Provided data:
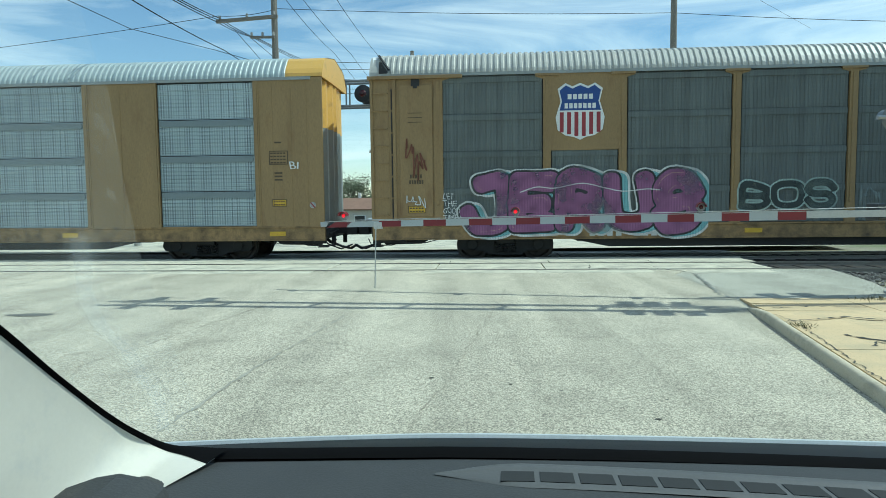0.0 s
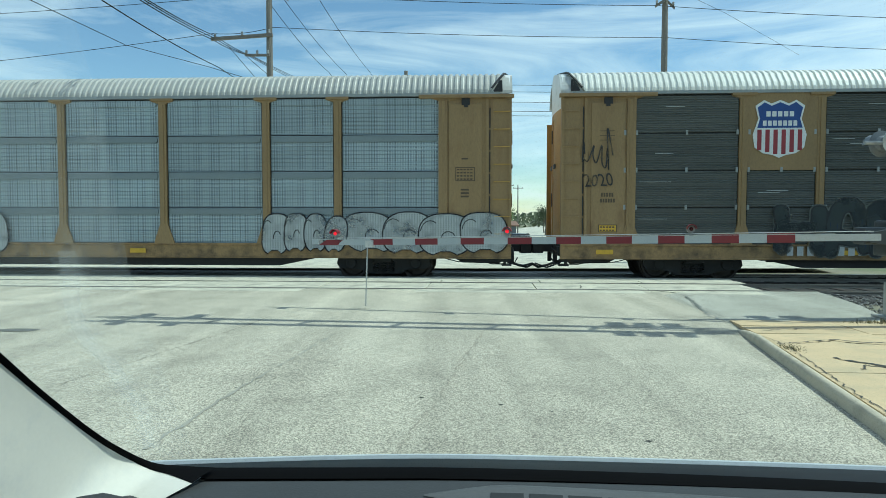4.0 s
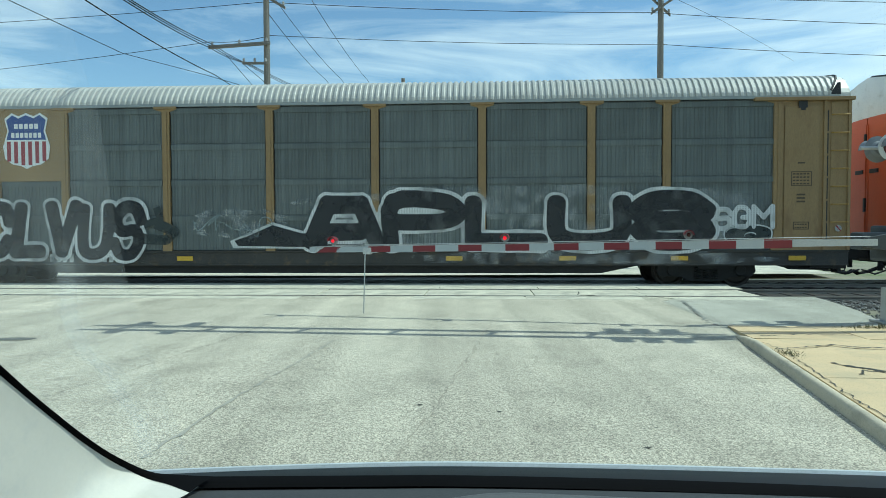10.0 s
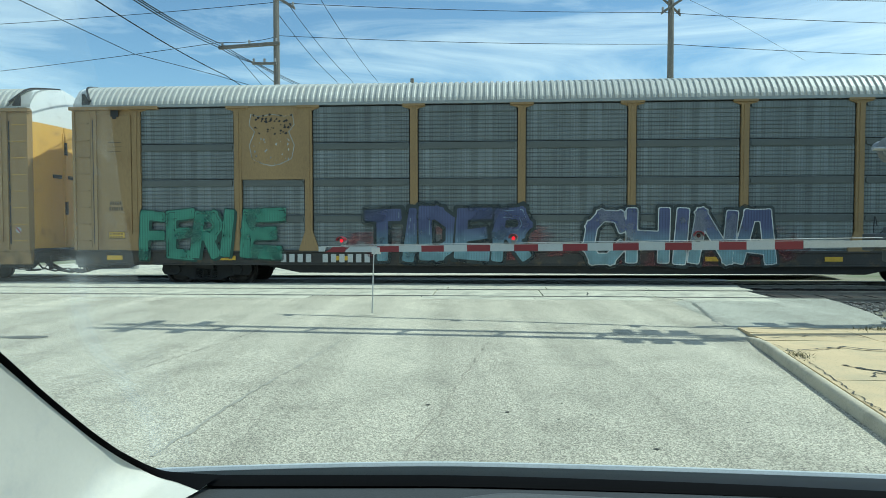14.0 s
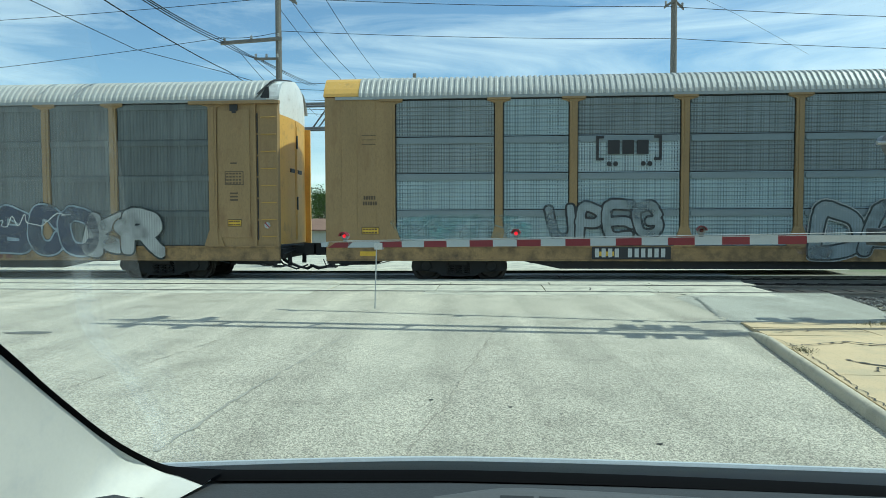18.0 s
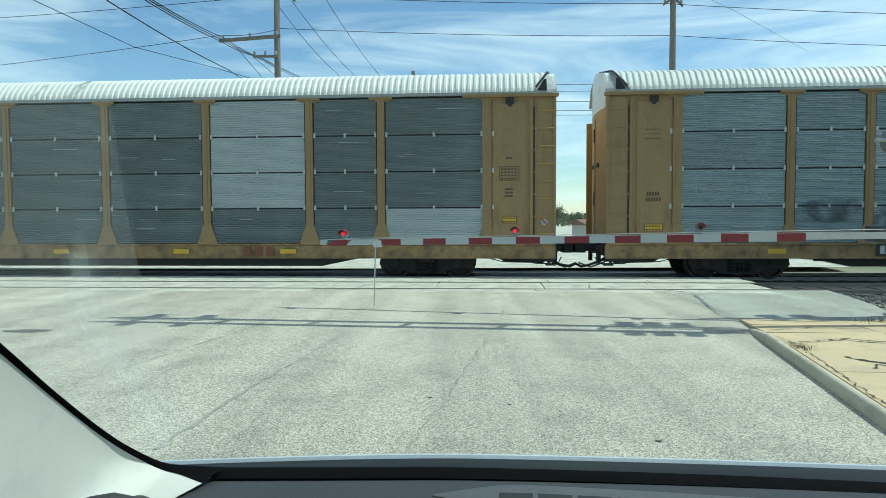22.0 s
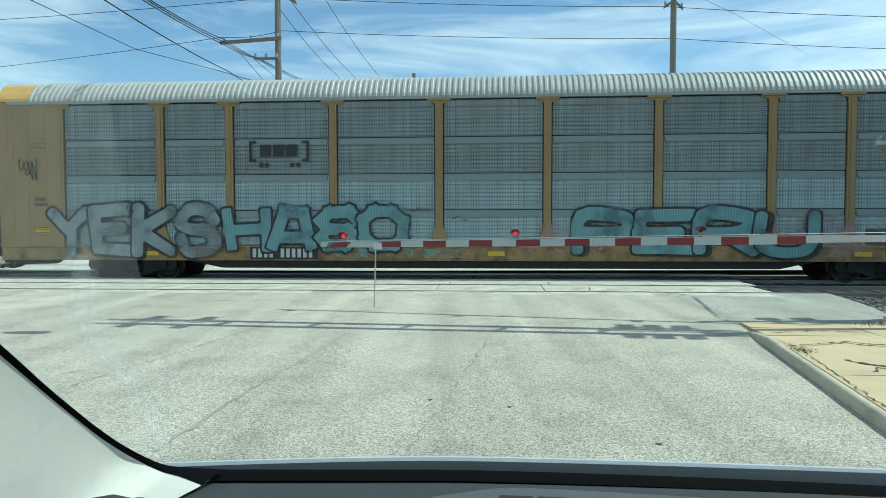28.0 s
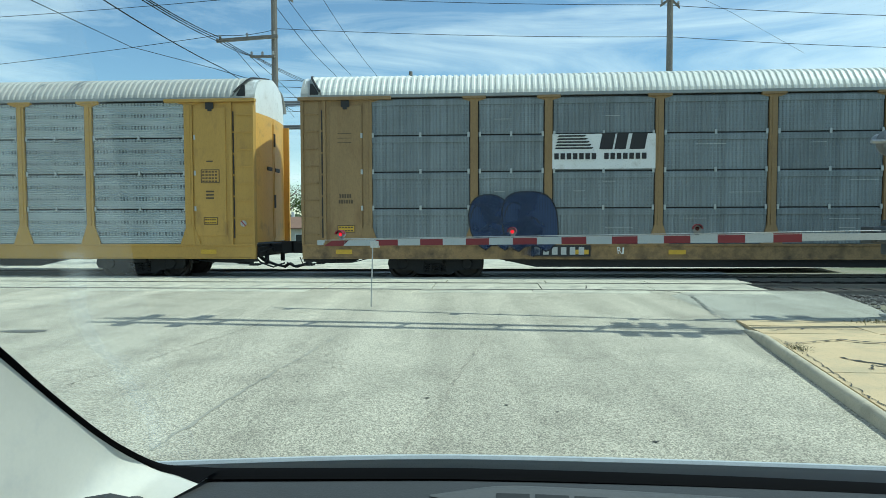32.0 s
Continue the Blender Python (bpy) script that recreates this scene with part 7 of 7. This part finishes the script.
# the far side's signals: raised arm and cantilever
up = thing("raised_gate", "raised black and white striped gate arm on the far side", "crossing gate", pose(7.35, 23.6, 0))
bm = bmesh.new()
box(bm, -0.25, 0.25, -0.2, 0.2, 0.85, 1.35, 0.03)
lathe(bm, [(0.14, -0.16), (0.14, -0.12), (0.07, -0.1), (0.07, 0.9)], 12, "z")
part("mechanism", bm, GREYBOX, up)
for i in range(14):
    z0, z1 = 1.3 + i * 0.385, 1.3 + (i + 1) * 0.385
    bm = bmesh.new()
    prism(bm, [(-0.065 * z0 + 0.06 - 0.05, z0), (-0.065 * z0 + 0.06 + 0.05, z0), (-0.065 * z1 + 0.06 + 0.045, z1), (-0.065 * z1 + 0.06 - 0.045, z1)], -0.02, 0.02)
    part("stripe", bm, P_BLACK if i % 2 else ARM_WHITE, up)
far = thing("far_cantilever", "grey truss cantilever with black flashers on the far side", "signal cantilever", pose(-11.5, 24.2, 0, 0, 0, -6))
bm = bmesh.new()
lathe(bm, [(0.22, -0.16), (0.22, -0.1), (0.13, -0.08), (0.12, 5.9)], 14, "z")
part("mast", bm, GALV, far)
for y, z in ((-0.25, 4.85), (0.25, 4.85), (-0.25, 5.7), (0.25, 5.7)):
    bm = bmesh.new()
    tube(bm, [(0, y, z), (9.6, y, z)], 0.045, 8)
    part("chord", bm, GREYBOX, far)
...
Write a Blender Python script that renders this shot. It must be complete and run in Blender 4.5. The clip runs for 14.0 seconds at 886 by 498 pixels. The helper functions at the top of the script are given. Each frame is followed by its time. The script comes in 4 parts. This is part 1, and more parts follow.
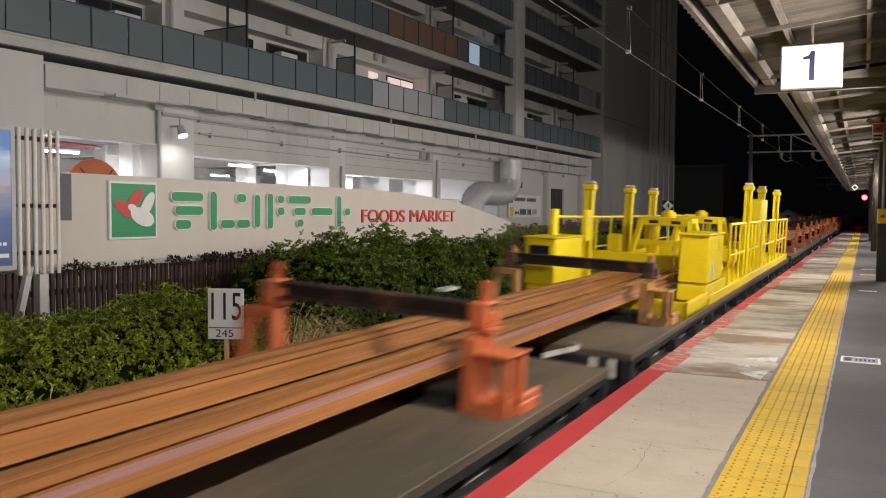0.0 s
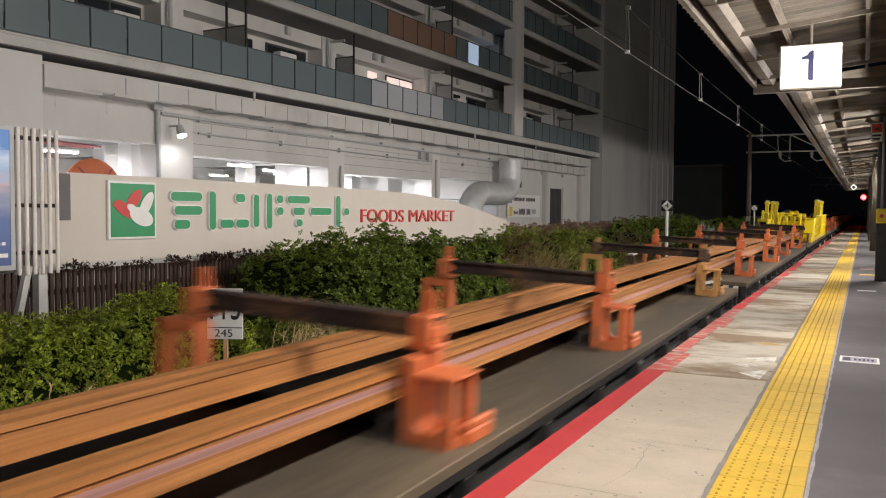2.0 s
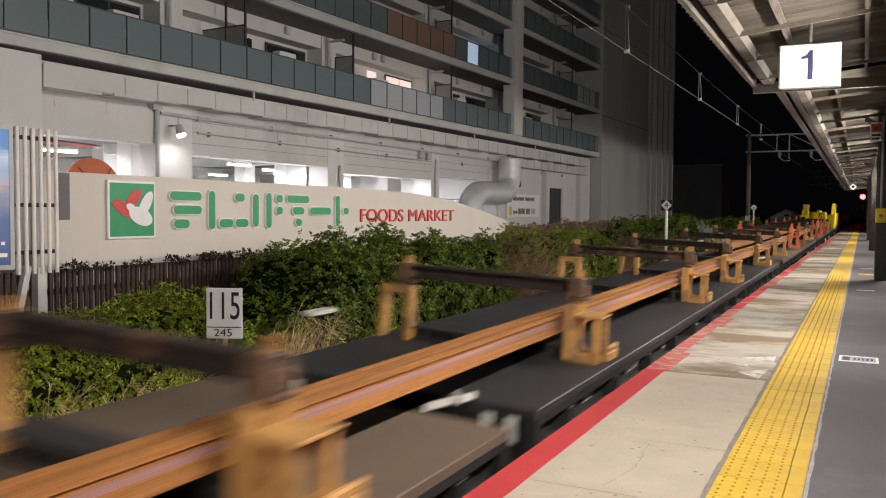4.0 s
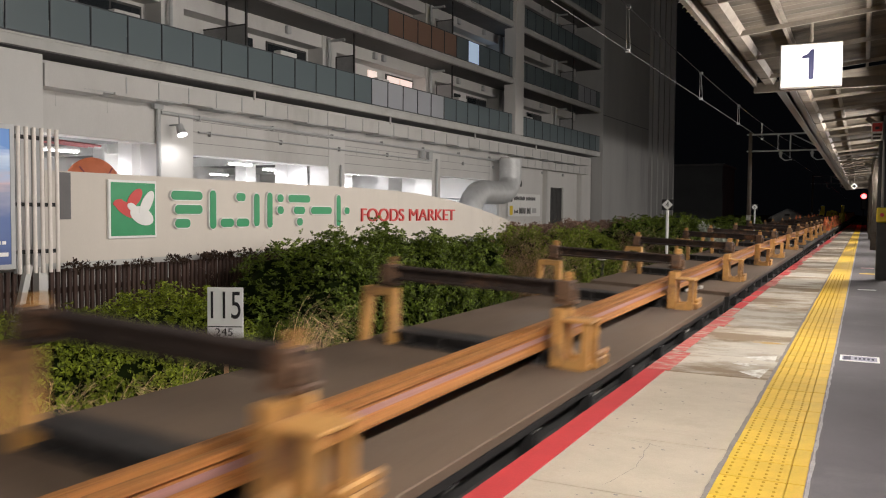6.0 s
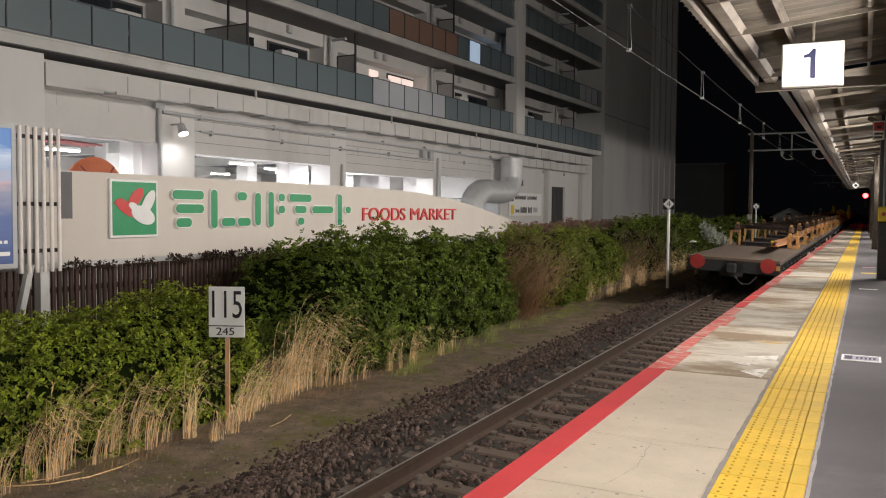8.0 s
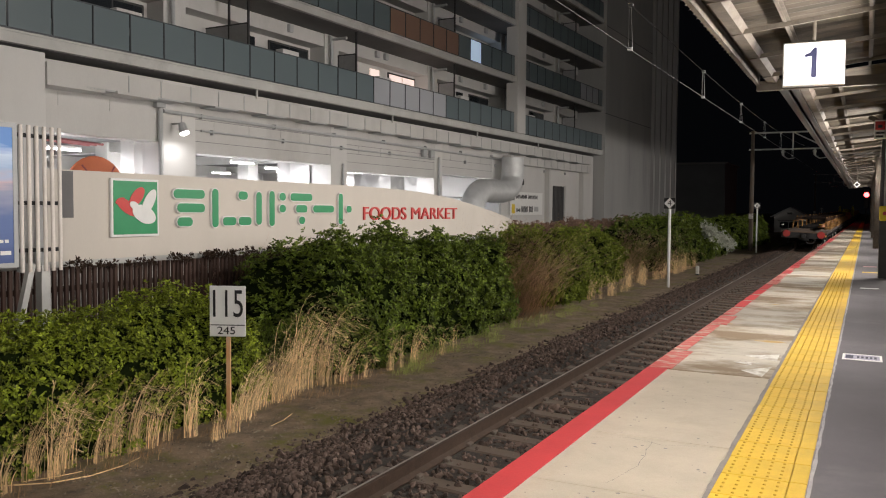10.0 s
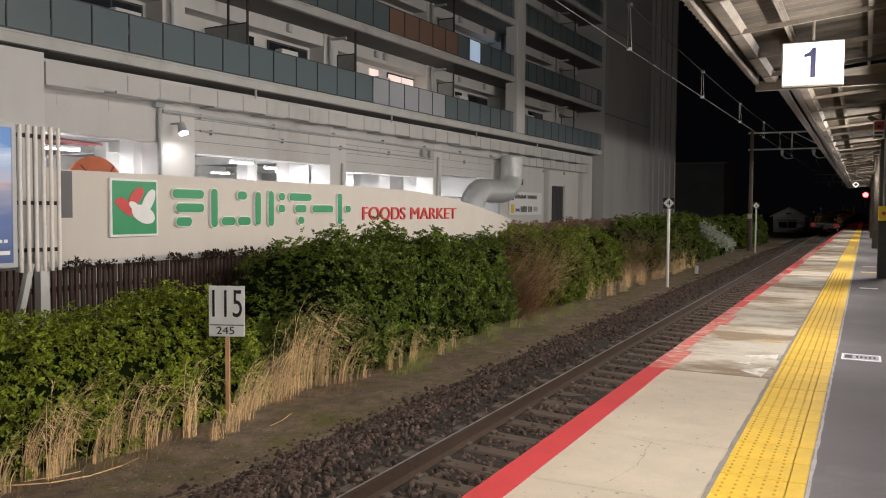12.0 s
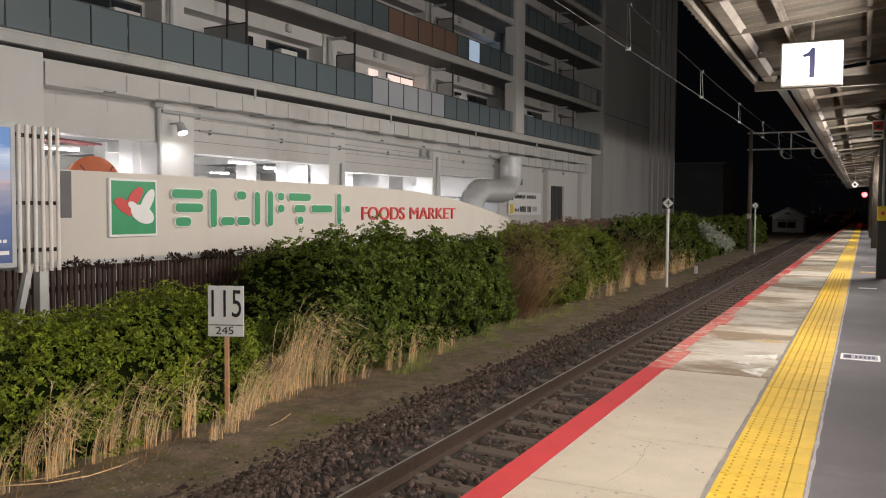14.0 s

Goal: Work out how many lines in the entries hold the string "with". Your answer should consist solely of that number.

Exercise output: 2